What is the Old Jewish Cemetery's significance to modern society?

To Historians

To historians, the Old Jewish Cemetery provides study material that offers insight into the way of life experienced by Jewish immigrant societies in the 19th century United States. John Bodnar, prominent immigration scholar and Chairman of the history department at Indiana University, states it this way,

This is a site not only significant for the Chambersburg area but one that represents graphically how old world traditions were brought to America and allowed newcomers to find ways to feel at home in a strange land.  In this case a Jewish burial society served as a comforting outpost in an environment that often appeared hostile to newly arrived immigrants.


To the Jewish Community

The Old Jewish Cemetery is an important link to the past for all descendants of those interred there. This Web site contains a roster of as many of them as can now be recognized from its monuments, as well as a list of Israelite Benevolent Society members that has been derived from a book of minutes discovered in the 20th century. We encourage you to examine the lists, as you may have an ancestor buried in the cemetery. In fact, three years ago, we were visited by Rabbi Henry Skirball who came all the way from Israel, seeking the grave site of an ancestor named Arnold, who died, he thought, in 1873 and was buried here.
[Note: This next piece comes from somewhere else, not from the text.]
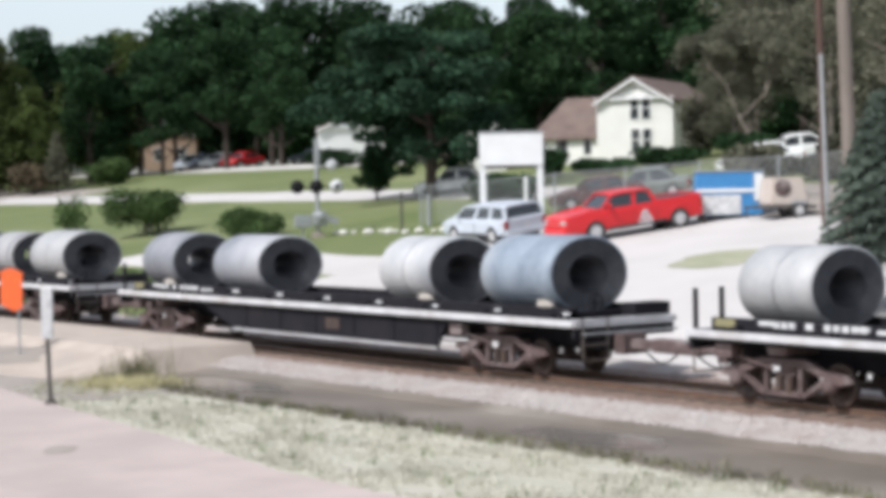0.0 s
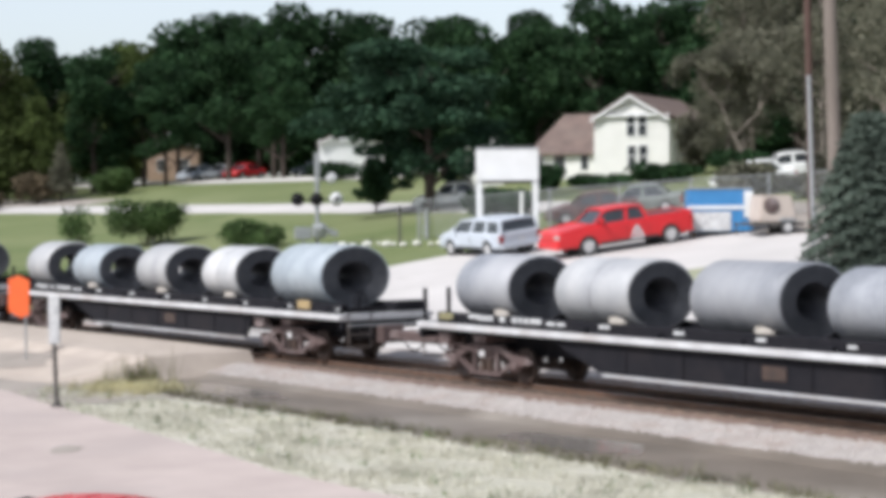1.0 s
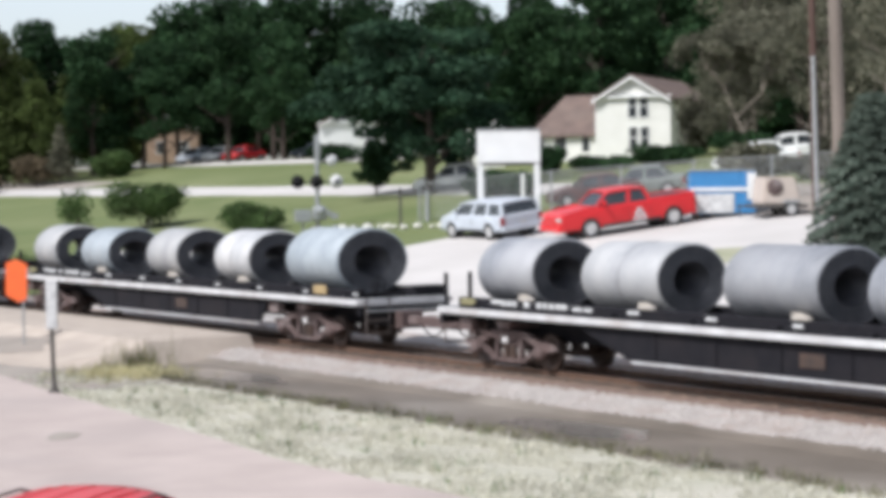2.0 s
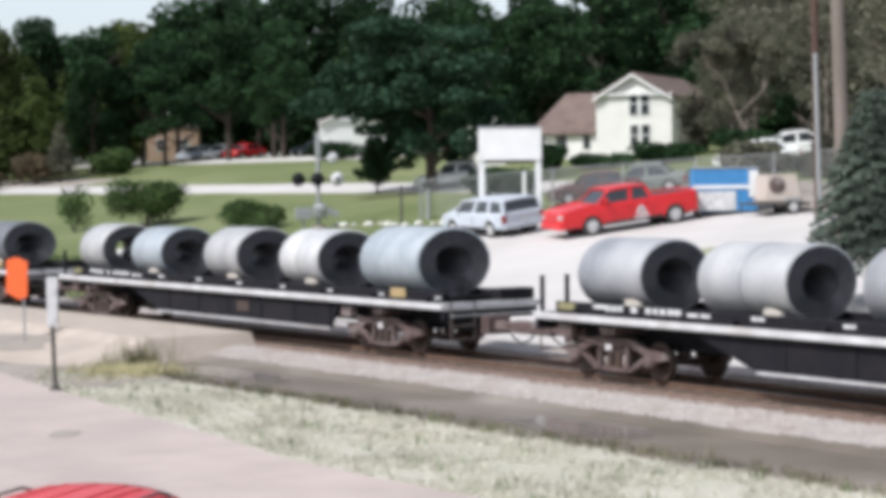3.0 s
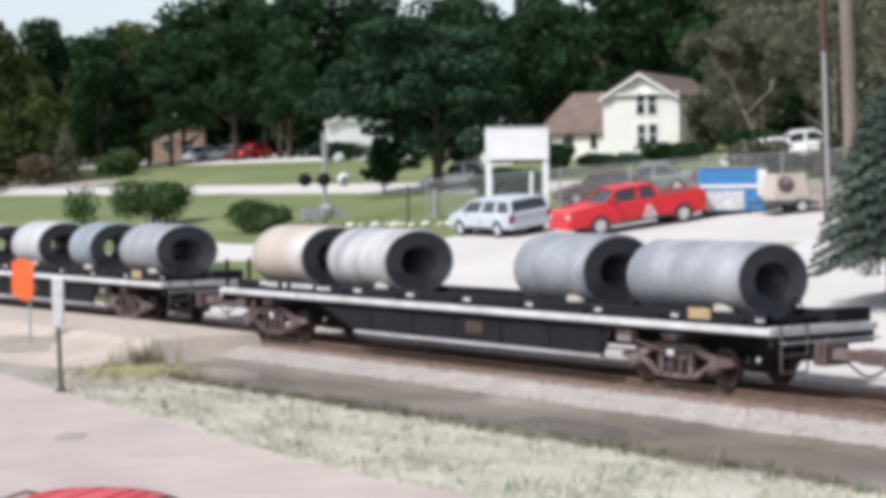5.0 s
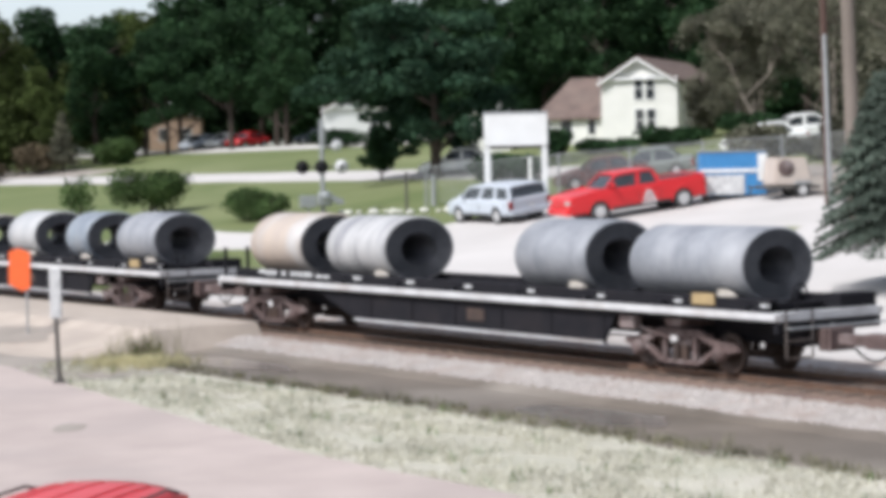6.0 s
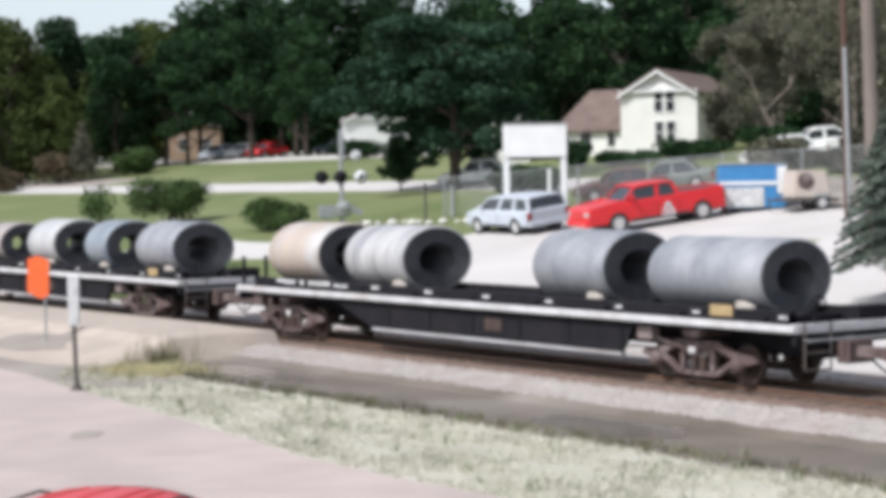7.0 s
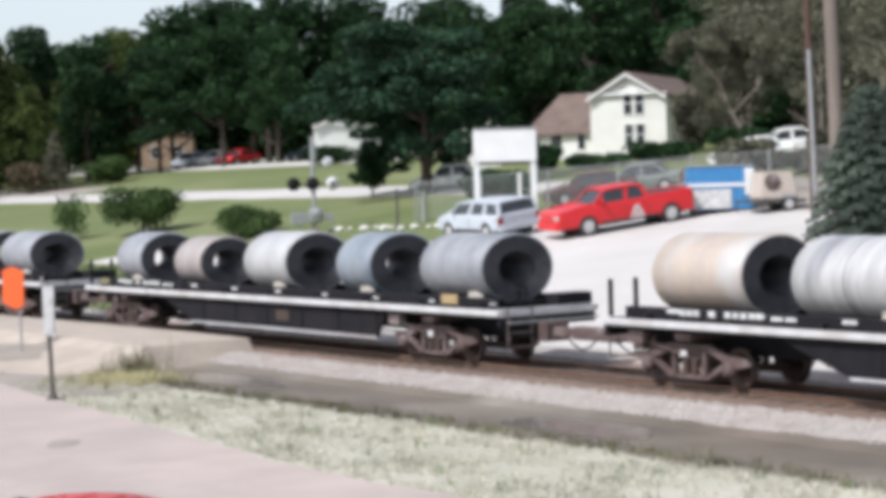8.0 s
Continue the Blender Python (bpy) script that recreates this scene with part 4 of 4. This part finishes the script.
# ---- trees and bushes ----
def leaves(name, blobs, n, size, material, seed, parent, flat=0.0):
    """Many small folded leaves in the outer part of each blob (x, y, z, rx, ry, rz)."""
    rng = np.random.default_rng(seed)
    vol = np.array([b[3] * b[4] * b[5] for b in blobs]) ** 0.75
    pick = rng.choice(len(blobs), n, p=vol / vol.sum())
    B = np.array(blobs)[pick]
    d = rng.normal(size=(n, 3))
    d /= np.linalg.norm(d, axis=1)[:, None]
    c = B[:, :3] + d * B[:, 3:] * (0.45 + 0.6 * rng.random((n, 1)) ** 0.6)
    a = rng.normal(size=(n, 3))
    a[:, 2] *= 1 - flat
    a /= np.linalg.norm(a, axis=1)[:, None]
    b = np.cross(a, rng.normal(size=(n, 3)))
    b /= np.linalg.norm(b, axis=1)[:, None]
    k = np.cross(a, b)
    s = size * (0.5 + rng.random((n, 1)))
    pts = np.stack([c - a * s, c + b * s * 0.5 + k * s * 0.2, c + a * s, c - b * s * 0.5 + k * s * 0.2], 1).reshape(-1, 3)
    me = bpy.data.meshes.new(name)
    me.from_pydata(pts.tolist(), [], [(4 * i, 4 * i + 1, 4 * i + 2, 4 * i + 3) for i in range(n)])
    me.materials.append(material)
    ob = new(name, me)
    ob.parent = parent
    return ob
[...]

To the Chambersburg Community

Located in the center of the 300 block of East Washington Street, the cemetery is bounded on the west by a popular bicycle shop and on the east by a Civil War era home. With its double gated Edwardian fencing spanning its frontal width, it is, indeed, an element of curiosity in the neighborhood. Prior to restoration, all of the large headstones lay face down. The property had no identification anywhere on its perimeter, and its gates had been locked for as long as anyone could remember. Most people knew it only as a run-down vacant lot. Since the restoration effort began, many neighborhood residents have begun to take notice. Chambersburg and Hagerstown newspapers followed the story with several prominently featured articles. Volunteers appeared from local community and several neighborhood residents were contracted to complete some important tasks. The Greater Chambersburg Area Chamber of Commerce is interested in developing a tour of the site, and application has been made for a Pennsylvania Historical Marker. The cemetery master plan calls for the creation of a small park and memorial garden on the site, open to all as a place of which the neighborhood can be proud, an integral part of the community. We are in the process of enlisting the neighborhood's two borough council members in this effort.

To the Community of Man

It has been said that knowing both who we are and where we came from provides the hope for what we can be. We can learn many lessons from the study of an earlier society about faith, survival, and adaptation to a new environment. Important questions about how we deal with these same phenomena exist today. We can look to how our forefathers confronted them for guidance in making the best possible decisions for today. In turn, our children will need to make these decisions, too. Jews face the challenge of connecting the thread of cultural customs and religious practices to the next generation. For other fellow Americans, there is a need to carry forward the ethical and logical tradition as well as a survival instinct that has existed through the numerous waves of immigration to the generations that follow them. Study of these aspects of American culture yields lessons for the present and the future. With such knowledge there is hope for all of our children.